Logistics

Plains Grain Mallala storage to open for harvest

Liz Wells September 22, 2020

Plains Grain at Mallala is being built in time to receive grain and pulses from the upcoming harvest. Photo: Plains Grain

A BULK storage site at Mallala is on track to open for the upcoming South Australian harvest to provide growers with an up-country delivery point and at least two traders with an accumulation site 50 kilometres north of Port Adelaide.

Being built by Brad Griffiths and family, the site will operate as Plains Grain, with JK International and Quadra Commodities expressing initial interest in the site.

It will have storage for up to 12,000 tonnes of shedded pulses and 20,000t of grain in bunkers.

“That’s phase one, and we’ve got the scope to double or triple it,” Mr Griffiths said.

Plains Grain is being built on a 50-hectare block on the family’s property, and is expected to offer cash prices and warehousing agreements to delivering growers.

Mr Griffiths said the idea to develop it has come about to help the family diversify its income stream, and because of reduced delivery options for pulses at longstanding receival sites in the district.

“We’ve got a couple of big sheds at home… and we thought we could build something that would be useful for other people too,” Mr Griffiths said.

“We’re 40 minutes out of Port Adelaide, and we thought we could spend some money and give growers somewhere else to deliver to, and somewhere for the trade to accumulate.”
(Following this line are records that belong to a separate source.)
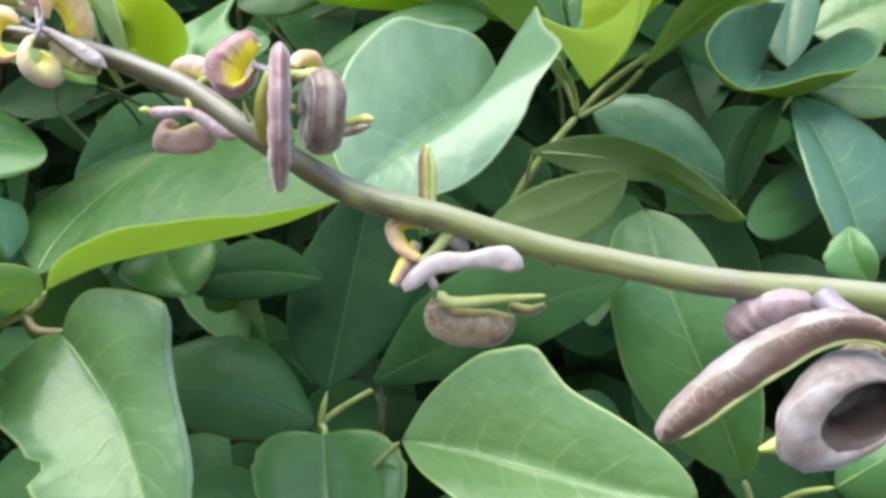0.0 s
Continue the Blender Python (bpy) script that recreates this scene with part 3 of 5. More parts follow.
# shade inside the hedge is mostly in the leaf colours
foliage("hedge_foliage", 1000, 5, (-0.8, 0.62, 0.7), (0.8, 0.9, 1.8), (0.07, 0.12), (("dark", 0.6), ("deep", 0.34), ("mature", 0.06)), "leaves deep inside the hedge, coloured dark for shade")
foliage("hedge_foliage", 7000, 6, (-2.2, 0.85, 0.0), (2.2, 1.9, 3.0), (0.11, 0.17), (("dark", 0.7), ("deep", 0.3)), "dense leaves at the back of the hedge, coloured dark for shade")


def hedge_stems():
    thing = holder("hedge", (0.0, 0.9, 0.0), "woody brown stems of the hedge rising from the soil", "hedge")
    rng = np.random.default_rng(3)
    for k in range(9):
        x = -1.2 + 0.3 * k + rng.uniform(-0.08, 0.08)
        y = rng.uniform(0.62, 0.95)
        if abs(x) < 0.5:
            y += 0.5
        points = [(x, y, -0.02)] + [(x + rng.normal(0, 0.05 * q), y + rng.normal(0, 0.03 * q) - 0.02 * q, 0.45 * q) for q in (1, 2, 3, 4)]
        stalk(thing, "stem", points, [0.013, 0.011, 0.009, 0.006, 0.003], BARK, count=26)
    stalk(thing, "stem", [(0.62, 0.85, -0.02), (0.6, 0.78, 0.5), (0.56, 0.705, 0.9), (0.55, 0.7, 1.35), (0.5, 0.75, 1.7)], [0.014, 0.011, 0.009, 0.006, 0.003], BARK, count=30)
    for k in range(10):
        x, z = rng.uniform(-0.5, 0.5), rng.uniform(0.95, 1.5)
        y = rng.uniform(0.62, 0.72)
        points = [(x + rng.normal(0, 0.2), 0.8, z - 0.25), (x + rng.normal(0, 0.06), 0.68, z - 0.08), (x, y, z), (x + rng.normal(0, 0.06), y - 0.03, z + 0.12)]
        stalk(thing, "twig", points, [0.002, 0.0015, 0.0012, 0.0008], BARK if k % 2 else PETIOLE_DULL, count=18, sides=8)


hedge_stems()


def dark_backdrop():
    """An added uneven upright sheet behind the leaves that can be told apart: it shuts out the sky, its dark colour
    standing in for shade.
    """
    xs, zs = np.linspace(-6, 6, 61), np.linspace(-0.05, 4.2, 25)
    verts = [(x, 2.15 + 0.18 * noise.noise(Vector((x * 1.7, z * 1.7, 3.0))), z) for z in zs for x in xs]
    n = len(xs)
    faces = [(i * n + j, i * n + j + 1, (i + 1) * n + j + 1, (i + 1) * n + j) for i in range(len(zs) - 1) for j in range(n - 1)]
    dark = plain_material("backdrop_shade", (0.03, 0.055, 0.022), (0.06, 0.1, 0.035), 14.0, 0.9)
    return tagged(mesh_object("backdrop", verts, faces, [dark]), "added dark sheet for the shaded depth of the hedge", "hedge", kind="structure")


dark_backdrop()

# ---- leaf sprays ----

fork_spray = holder("leaf_spray", (-0.1120, 0.3920, 1.1219), "green trifoliate leaf spray with folded blades on a pale fork", "leaves")
shaped_leaf(fork_spray, "matte",
    [(-0.0996, 0.3840, 1.1319), (-0.0748, 0.3780, 1.1423), (-0.0413, 0.3720, 1.1502), (-0.0096, 0.3720, 1.1578), (0.0146, 0.3780, 1.1684)],
    [(-0.0996, 0.3840, 1.1319), (-0.0954, 0.3950, 1.1477), (-0.0773, 0.4120, 1.1759), (-0.0516, 0.4200, 1.1915), (-0.0229, 0.4150, 1.1952), (0.0031, 0.4000, 1.1878), (0.0133, 0.3850, 1.1756), (0.0146, 0.3780, 1.1684)],
    [(-0.0996, 0.3840, 1.1319), (-0.0888, 0.3700, 1.1426), (-0.0684, 0.3550, 1.1525), (-0.0371, 0.3470, 1.1590), (-0.0086, 0.3550, 1.1620), (0.0092, 0.3700, 1.1653), (0.0146, 0.3780, 1.1684)], camber=0.06)
leaf(fork_spray, "matte", (-0.1072, 0.3920, 1.1369), (-0.1036, 0.4200, 1.1600), (-0.0803, 0.4500, 1.1872), (-0.1262, 0.4300, 1.1640), (-0.0834, 0.4200, 1.1594))
shaped_leaf(fork_spray, "teal",
    [(-0.1163, 0.3900, 1.1416), (-0.1291, 0.3900, 1.1628), (-0.1472, 0.3870, 1.1772), (-0.1681, 0.3850, 1.1896), (-0.1954, 0.3850, 1.2044)],
    [(-0.1163, 0.3900, 1.1416), (-0.1176, 0.4050, 1.1546), (-0.1326, 0.4150, 1.1722), (-0.1547, 0.4150, 1.1853), (-0.1730, 0.4150, 1.1957), (-0.1852, 0.4150, 1.2019), (-0.1942, 0.4000, 1.2102), (-0.1954, 0.3850, 1.2044)],
    [(-0.1163, 0.3900, 1.1416), (-0.1169, 0.3800, 1.1490), (-0.1233, 0.3700, 1.1620), (-0.1351, 0.3650, 1.1718), (-0.1467, 0.3650, 1.1766), (-0.1567, 0.3650, 1.1814), (-0.1766, 0.3700, 1.1918), (-0.1954, 0.3850, 1.2044)], tears=0.5)
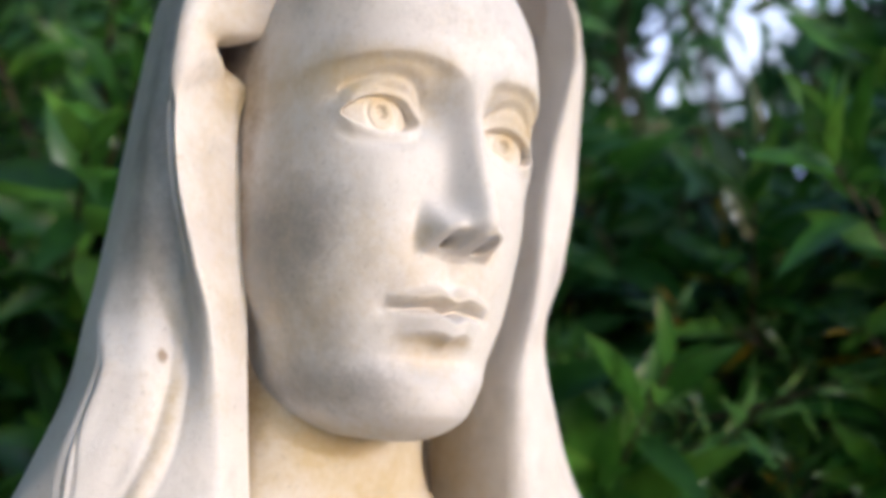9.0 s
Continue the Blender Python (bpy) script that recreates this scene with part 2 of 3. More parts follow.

Mr Griffiths is a fourth-generation farmer at Mallala, a major hay-growing area which is well located to take advantage of increased competition in the South Australian grain market.

In 2016, Australian Grain Export built a container-packing plant at nearby Dublin, and at Port Adelaide, Cargill, which is now developing its own site, as well as JK Semaphore, provide competition to Glencore’s Viterra as the state’s biggest bulk handler by far.

ADM at Port Pirie and T-Ports on Eyre Peninsula have also entered the bulk export accumulation market in the past 12 months, and plans are afoot to develop a grain-handling and packing site at Kimba on the Upper EP.

Development of the Plains Grain site started in May, and the Griffiths family is hoping it will be operational by early November.